Connectivity, Perimeter, and the Trade-offs That Matter
Real systems are never one network. You have production and staging, an on-premise datacenter, partner accounts, and edge locations, and they all need controlled paths between them. VPC Peering is the simplest: a direct one-to-one link between two networks. It stops scaling well once you have many networks, which is when Transit Gateway earns its place as a central hub that connects dozens of VPCs and on-prem links without a tangle of point-to-point connections. For the link to your own datacenter you choose between a VPN over the public internet (cheaper, encrypted, variable latency) and Direct Connect, a dedicated private line that costs more but delivers consistent performance. Private Link exposes a single service privately without opening up a whole network, which is how you let a partner reach one API and nothing else.

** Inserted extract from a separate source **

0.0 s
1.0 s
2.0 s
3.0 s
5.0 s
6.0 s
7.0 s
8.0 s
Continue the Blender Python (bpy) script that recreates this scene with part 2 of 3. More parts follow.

The perimeter topics decide who gets in. A DMZ is the buffer zone where internet-facing services live, separated from your internal systems. A Bastion Host or Jump Server is the single hardened door through which administrators reach private machines, so you audit one entry point instead of exposing SSH on everything. Network Segmentation is the broader discipline of splitting your network so a breach in one zone cannot spread to the rest. These are not optional polish; segmentation is what turns a single compromised box into a contained incident rather than a company-ending one.
The last group is about distance and speed. Regions are geographic clusters of datacenters, and Availability Zones are the isolated locations inside a region that let you survive a single datacenter failure. Spreading across zones buys you resilience; spreading across regions buys you both resilience and lower latency for distant users, at the cost of complexity and data-transfer fees. Edge Computing and Fog Computing push compute closer to users and devices to cut that latency further. On the wire, QUIC and TCP Optimization reduce round trips, WebRTC enables real-time peer connections, and a Service Mesh adds retries, encryption, and observability between your services without changing application code.

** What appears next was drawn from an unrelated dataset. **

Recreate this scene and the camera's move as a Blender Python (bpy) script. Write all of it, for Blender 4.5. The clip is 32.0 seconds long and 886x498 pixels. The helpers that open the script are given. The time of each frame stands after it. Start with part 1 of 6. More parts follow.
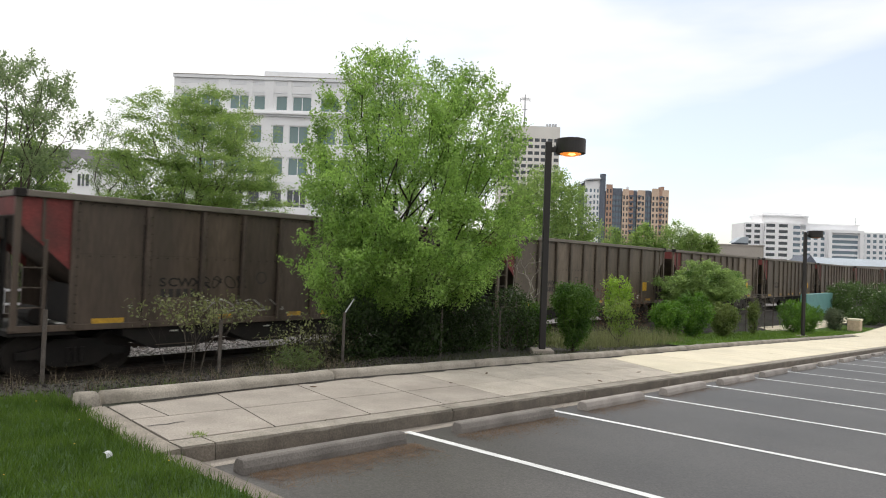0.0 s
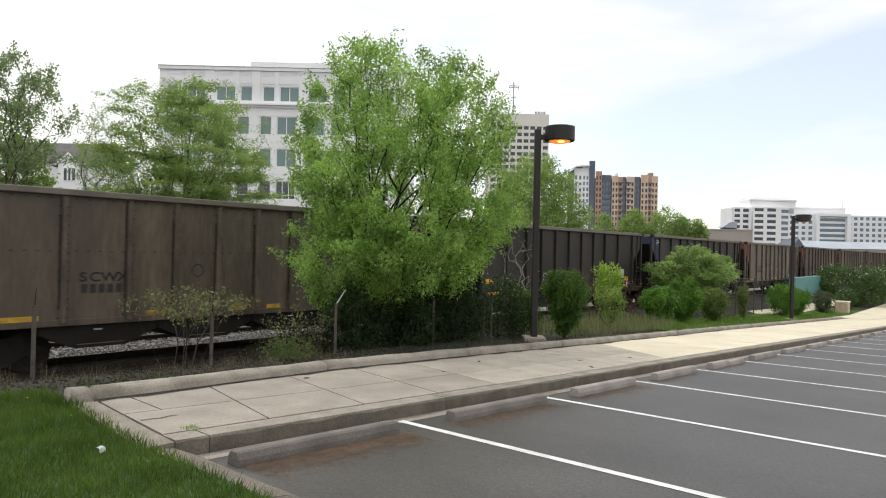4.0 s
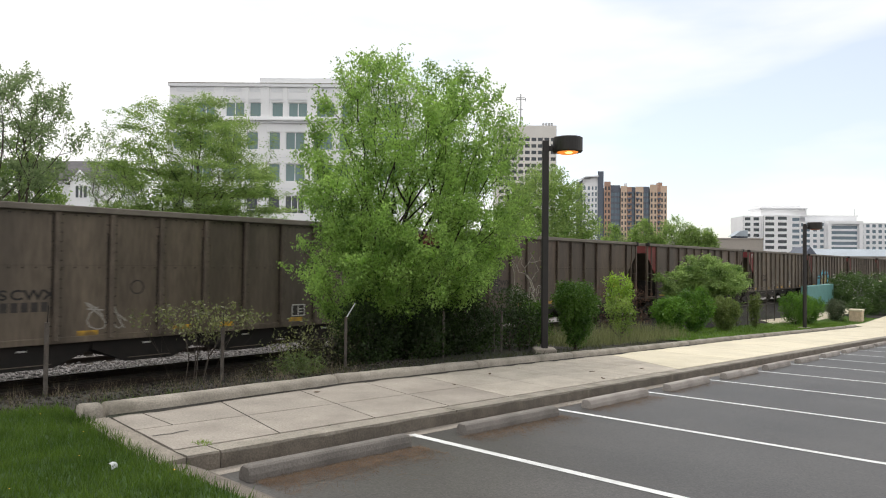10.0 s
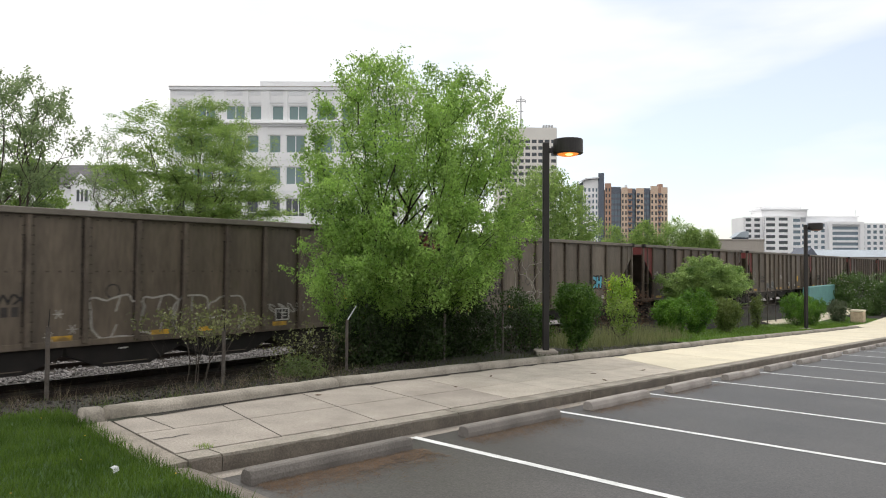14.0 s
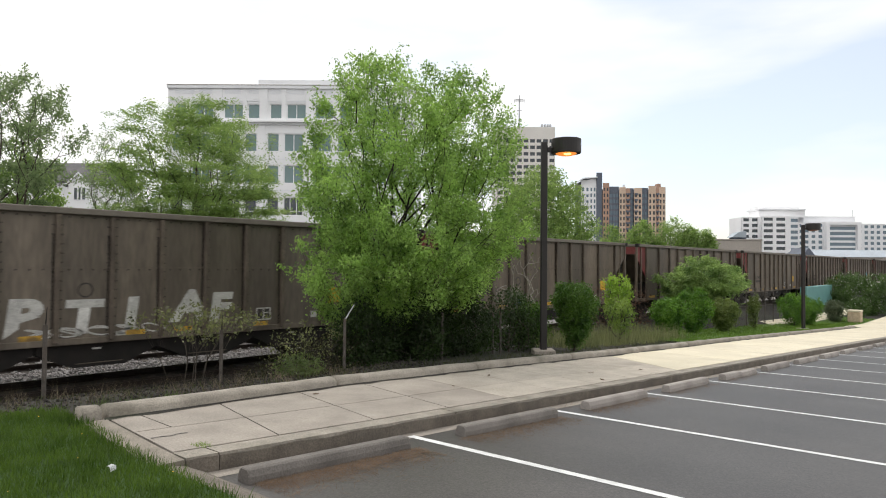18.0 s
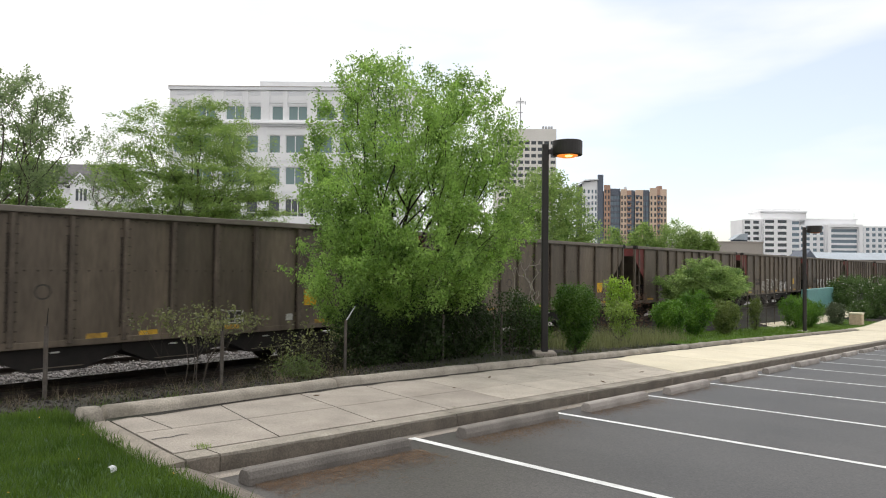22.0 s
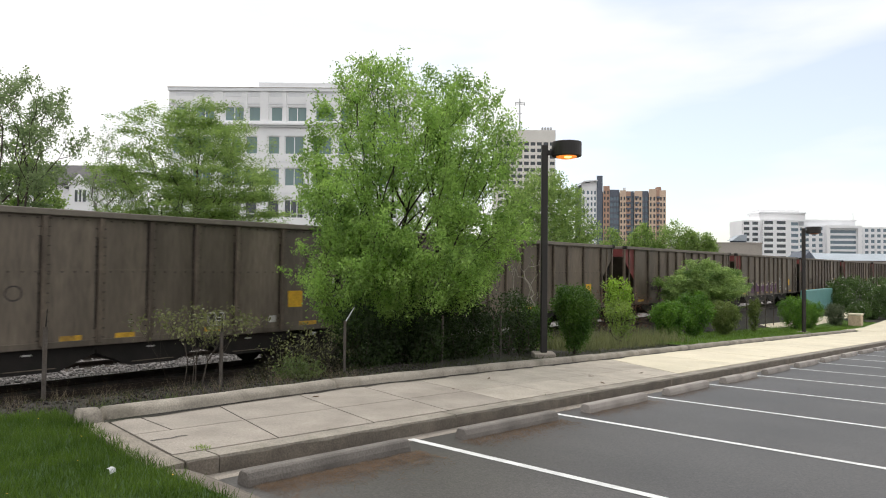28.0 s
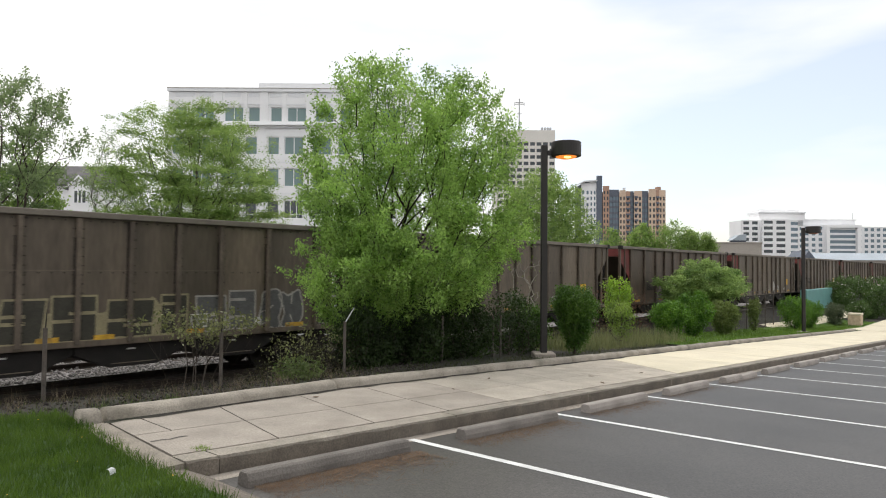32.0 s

How Real Companies Run This
Netflix runs across multiple regions and availability zones precisely so that losing one datacenter, or even one region, does not take the service down, and they famously break their own infrastructure on purpose to prove the failover works. Their architecture leans on VPCs, careful segmentation, and edge placement so a stream starts fast no matter where you are.

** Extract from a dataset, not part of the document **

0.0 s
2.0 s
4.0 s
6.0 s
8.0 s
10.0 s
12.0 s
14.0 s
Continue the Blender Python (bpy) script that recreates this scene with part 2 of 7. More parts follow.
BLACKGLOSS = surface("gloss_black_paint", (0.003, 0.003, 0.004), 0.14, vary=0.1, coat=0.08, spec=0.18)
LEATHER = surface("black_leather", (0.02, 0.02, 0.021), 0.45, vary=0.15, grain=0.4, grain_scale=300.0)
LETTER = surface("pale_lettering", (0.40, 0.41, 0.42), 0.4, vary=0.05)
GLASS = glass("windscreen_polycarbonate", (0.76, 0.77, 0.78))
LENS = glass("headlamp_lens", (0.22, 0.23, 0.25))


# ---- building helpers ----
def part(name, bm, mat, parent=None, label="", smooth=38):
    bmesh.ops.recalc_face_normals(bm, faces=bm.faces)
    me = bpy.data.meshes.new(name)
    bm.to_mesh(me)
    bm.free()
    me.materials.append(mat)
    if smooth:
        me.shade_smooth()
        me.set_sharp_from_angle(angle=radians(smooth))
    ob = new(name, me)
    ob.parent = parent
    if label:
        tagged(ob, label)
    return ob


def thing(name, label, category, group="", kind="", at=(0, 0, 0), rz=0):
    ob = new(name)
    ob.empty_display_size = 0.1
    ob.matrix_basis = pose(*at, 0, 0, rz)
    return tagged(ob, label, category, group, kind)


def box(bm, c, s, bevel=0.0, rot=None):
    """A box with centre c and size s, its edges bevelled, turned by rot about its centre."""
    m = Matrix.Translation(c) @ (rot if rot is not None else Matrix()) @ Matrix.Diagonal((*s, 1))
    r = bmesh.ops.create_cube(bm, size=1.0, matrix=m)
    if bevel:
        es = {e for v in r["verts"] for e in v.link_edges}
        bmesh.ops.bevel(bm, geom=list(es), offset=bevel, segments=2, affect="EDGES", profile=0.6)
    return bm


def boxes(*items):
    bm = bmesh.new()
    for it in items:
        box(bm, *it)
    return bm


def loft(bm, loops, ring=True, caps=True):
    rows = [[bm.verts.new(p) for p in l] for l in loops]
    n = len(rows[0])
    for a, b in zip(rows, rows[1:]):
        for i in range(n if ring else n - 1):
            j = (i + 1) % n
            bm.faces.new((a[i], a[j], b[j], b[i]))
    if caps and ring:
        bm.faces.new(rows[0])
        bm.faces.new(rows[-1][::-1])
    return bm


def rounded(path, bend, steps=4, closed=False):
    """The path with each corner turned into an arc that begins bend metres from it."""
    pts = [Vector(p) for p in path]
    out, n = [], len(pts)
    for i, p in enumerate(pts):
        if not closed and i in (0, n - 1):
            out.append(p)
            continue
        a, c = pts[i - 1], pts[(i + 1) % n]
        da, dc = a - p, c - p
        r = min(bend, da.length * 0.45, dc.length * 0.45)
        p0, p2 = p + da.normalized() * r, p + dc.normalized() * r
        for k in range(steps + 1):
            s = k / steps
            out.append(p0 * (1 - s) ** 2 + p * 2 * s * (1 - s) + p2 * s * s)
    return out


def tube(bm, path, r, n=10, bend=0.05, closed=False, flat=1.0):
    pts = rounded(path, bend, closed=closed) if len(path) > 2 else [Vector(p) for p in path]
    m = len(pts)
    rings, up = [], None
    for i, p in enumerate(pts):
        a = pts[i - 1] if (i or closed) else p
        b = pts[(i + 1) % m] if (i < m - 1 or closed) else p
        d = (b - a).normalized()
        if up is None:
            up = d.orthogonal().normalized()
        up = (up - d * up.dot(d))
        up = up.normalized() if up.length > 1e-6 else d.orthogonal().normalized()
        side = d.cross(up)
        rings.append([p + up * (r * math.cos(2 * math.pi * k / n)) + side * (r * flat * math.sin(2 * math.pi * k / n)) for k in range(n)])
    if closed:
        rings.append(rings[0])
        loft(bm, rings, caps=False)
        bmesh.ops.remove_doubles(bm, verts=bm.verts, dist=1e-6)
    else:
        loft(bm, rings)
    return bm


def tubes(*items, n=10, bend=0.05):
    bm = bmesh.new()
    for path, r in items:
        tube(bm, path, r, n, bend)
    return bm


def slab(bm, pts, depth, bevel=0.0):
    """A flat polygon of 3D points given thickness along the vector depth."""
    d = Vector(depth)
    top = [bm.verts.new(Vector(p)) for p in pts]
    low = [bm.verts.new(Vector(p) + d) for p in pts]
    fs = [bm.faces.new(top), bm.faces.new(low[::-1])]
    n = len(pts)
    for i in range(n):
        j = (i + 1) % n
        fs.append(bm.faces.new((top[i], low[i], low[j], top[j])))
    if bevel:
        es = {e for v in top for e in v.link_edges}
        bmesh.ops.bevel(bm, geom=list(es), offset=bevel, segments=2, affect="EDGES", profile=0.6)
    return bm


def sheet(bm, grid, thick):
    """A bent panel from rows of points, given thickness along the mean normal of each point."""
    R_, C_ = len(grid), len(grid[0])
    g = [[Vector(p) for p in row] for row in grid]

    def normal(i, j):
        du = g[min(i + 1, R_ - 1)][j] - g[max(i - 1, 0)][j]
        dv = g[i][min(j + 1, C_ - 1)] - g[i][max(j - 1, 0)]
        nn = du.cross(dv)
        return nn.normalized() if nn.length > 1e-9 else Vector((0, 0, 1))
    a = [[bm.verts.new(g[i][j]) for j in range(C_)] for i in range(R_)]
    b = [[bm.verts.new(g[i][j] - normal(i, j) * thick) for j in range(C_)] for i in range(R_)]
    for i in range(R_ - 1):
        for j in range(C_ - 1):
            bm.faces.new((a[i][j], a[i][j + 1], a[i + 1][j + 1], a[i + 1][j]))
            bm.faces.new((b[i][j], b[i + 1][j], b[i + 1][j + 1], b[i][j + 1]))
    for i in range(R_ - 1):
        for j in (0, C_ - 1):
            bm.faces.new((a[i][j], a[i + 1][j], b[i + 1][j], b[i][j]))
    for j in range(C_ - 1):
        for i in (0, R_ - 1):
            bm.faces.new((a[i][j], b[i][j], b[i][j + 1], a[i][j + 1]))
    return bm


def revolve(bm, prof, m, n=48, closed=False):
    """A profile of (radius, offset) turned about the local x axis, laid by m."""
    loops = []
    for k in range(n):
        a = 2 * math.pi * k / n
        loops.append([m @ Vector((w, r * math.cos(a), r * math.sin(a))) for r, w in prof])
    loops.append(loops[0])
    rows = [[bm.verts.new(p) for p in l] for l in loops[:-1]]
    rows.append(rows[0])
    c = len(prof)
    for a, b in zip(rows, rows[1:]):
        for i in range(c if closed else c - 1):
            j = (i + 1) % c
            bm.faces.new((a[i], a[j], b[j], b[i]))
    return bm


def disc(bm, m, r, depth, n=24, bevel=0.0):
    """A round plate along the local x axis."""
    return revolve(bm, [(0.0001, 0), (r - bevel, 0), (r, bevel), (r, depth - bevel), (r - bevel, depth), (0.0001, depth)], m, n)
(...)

Most large enterprises connect their datacenter to the cloud with Direct Connect for the predictable, low-latency private path it gives, then fall back to a Site-to-Site VPN as an encrypted backup. Banks and healthcare companies lean hard on network segmentation, DMZs, and bastion hosts because regulators require that a breach in one zone cannot reach patient or financial data in another. Fast-moving startups go the other direction and live on serverless and PaaS so a tiny team can ship without an operations group, accepting cold starts and provider lock-in as the price of speed.
The pattern underneath all of it is the same. Companies match the level of control to the actual constraint. They use the most managed option that still meets their latency, compliance, and cost needs, and they spend their scarce engineering attention on the boundaries between systems, because that is where both the outages and the breaches happen.